The airbase is completely abandoned and in a state of ruin. Satellite imagery shows a large, 2.5 km (1.55 mi) concrete runway that is cracked, weathered, and overgrown with vegetation. The extensive network of taxiways and hardened aircraft revetments (shelters) typical of a Soviet bomber base are still clearly visible but are decaying. Most of the technical and administrative buildings are derelict or have been dismantled for building materials over the past decades. The land remains under the formal jurisdiction of the Ministry of Defence of Ukraine but is not in active use.
During the Cold War, this was a key strategic military installation known as Khmilnyk Air Base (also referred to as Kumanivtsi Air Base).
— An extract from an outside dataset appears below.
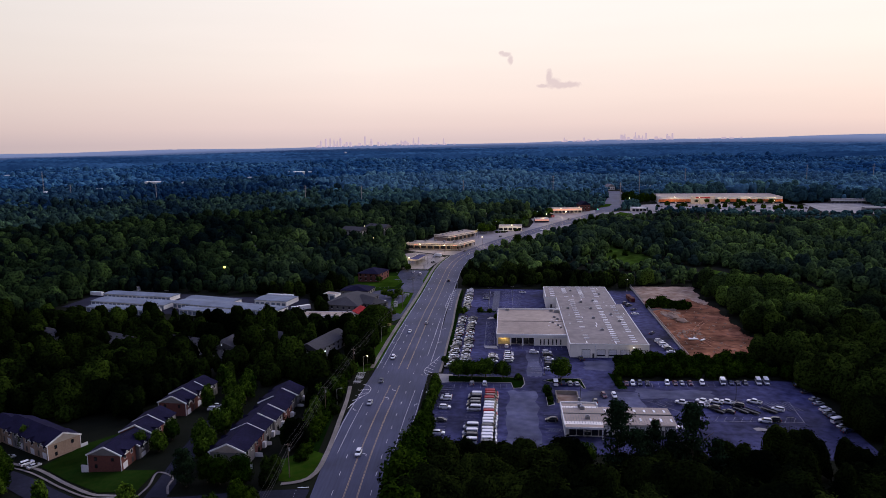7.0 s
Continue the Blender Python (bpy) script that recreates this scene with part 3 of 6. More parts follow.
lane_strip("verge_lot_side", [(-24.6, 300), (-24.6, 325), (-23.6, 350), (-21.4, 368)], 1.4, M["grass"], "narrow grass strip between road and lot", "grass", 0.06)

# side streets of the townhouses, with pale kerbs
STREETS = {
    "street_entry": ([(-56, 271.2), (-66, 271.3), (-80, 271.0), (-95, 270.0), (-106, 270.5)], 4.6),
    "street_north": ([(-103.5, 269), (-104.5, 285), (-106.5, 305), (-107.5, 330), (-107, 352), (-108, 372)], 3.6),
    "street_south": ([(-102, 272), (-101, 258), (-99.5, 240), (-98, 220), (-97, 195), (-96, 165)], 3.6),
    "street_west": ([(-103, 271.5), (-114, 270.2), (-126, 270.4), (-140, 278), (-160, 291), (-178, 299), (-208, 303), (-240, 304)], 4.0),
    "street_loop": ([(-176, 293), (-184, 286), (-200, 282), (-216, 286), (-228, 296)], 3.4),
}
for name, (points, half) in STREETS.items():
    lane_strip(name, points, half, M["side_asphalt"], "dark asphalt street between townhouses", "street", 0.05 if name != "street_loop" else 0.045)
for points, side in (([(-110, 276.5), (-118, 276.0), (-126, 276.8), (-139, 284), (-158, 296.6), (-172, 302.5), (-190, 306.5), (-212, 308.6)], 1),
                     ([(-100.5, 276.5), (-103, 282), (-104, 288), (-111.0, 292), (-109.6, 283), (-110, 276.5)], 1),
                     ([(-108, 265.6), (-118, 264.8), (-128, 265.4), (-134, 268), (-128, 262), (-116, 260), (-108, 262.6), (-106, 258)], 1),
                     ([(-98, 264.8), (-92, 265.2), (-88, 262.5), (-93, 259), (-96.5, 258)], 1)):
    lane_strip("kerb", points, 0.35, M["walk"], "pale concrete kerb of the townhouse street", "kerb", 0.12, 0.12, 2.0)
lane_strip("front_walk", [(-113.2, 277.5), (-124, 278), (-138, 286), (-157, 299), (-171, 305)], 0.6, M["walk"], "pale concrete footpath by the townhouses", "footpath", 0.1, 0.1)
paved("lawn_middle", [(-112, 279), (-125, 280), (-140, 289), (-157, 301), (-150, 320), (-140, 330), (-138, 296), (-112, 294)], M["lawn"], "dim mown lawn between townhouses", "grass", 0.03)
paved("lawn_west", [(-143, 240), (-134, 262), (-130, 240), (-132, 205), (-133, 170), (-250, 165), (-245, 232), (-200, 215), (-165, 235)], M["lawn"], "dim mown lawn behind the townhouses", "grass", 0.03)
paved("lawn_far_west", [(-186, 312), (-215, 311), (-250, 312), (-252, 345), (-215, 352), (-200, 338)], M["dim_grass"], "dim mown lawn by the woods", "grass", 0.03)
paved("lawn_field", [(96, 722), (114, 728), (132, 696), (146, 662), (130, 634), (106, 640), (100, 690)], M["field_grass"], "small grass clearing among the trees", "grass", 0.05)
lane_strip("grass_track", [(172, 624), (181, 612), (191, 600), (203, 586), (214, 566), (225, 548), (241, 533), (262, 524), (284, 524), (308, 530)], 5.0, M["field_grass"], "strip of mown grass through the woods", "grass", 0.05)

# ---- the dealer's site: two car parks ----
yard = paved("car_park", lots([(-20.4, -97), (131, -97), (132, -22), (94.2, -18), (94.2, 160), (-20.4, 164)]), M["asphalt"], "dark worn asphalt car park with painted stalls", "car park", 0.02)
yard_flat = 0.02


def lot_stripe_mesh(length, wide=0.12):
    bm = bmesh.new()
    box(bm, 0, length, -wide / 2, wide / 2, 0, 0.012)
    me = bpy.data.meshes.new("stall_line")
    bm.to_mesh(me)
    bm.free()
    me.materials.append(M["faded_line"])
    return me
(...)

It was not a civilian airport. The base was home to the 943rd Naval Missile-Carrying Aviation Regiment (943-й МРАП) of the Soviet Black Sea Fleet's Naval Aviation. This elite regiment operated a fleet of Tupolev Tu-16 'Badger' bombers, which were later replaced by the more advanced Tupolev Tu-22M2 and Tu-22M3 'Backfire' supersonic, long-range strategic bombers. The primary mission of the regiment was anti-ship warfare, specifically targeting NATO aircraft carrier strike groups in the Atlantic Ocean and the Mediterranean Sea using long-range, nuclear-capable cruise missiles like the Kh-22.
There are no known or credible plans to reopen or redevelop the Khmilnyk airbase. The cost to restore the runway and infrastructure to operational standards would be immense. Furthermore, its strategic military purpose is obsolete in the context of Ukraine's current military doctrine, and its proximity to the functioning Vinnytsia International Airport (UKWW) makes its revival as a civilian airport economically unviable. The site is likely to remain a derelict relic of the Cold War.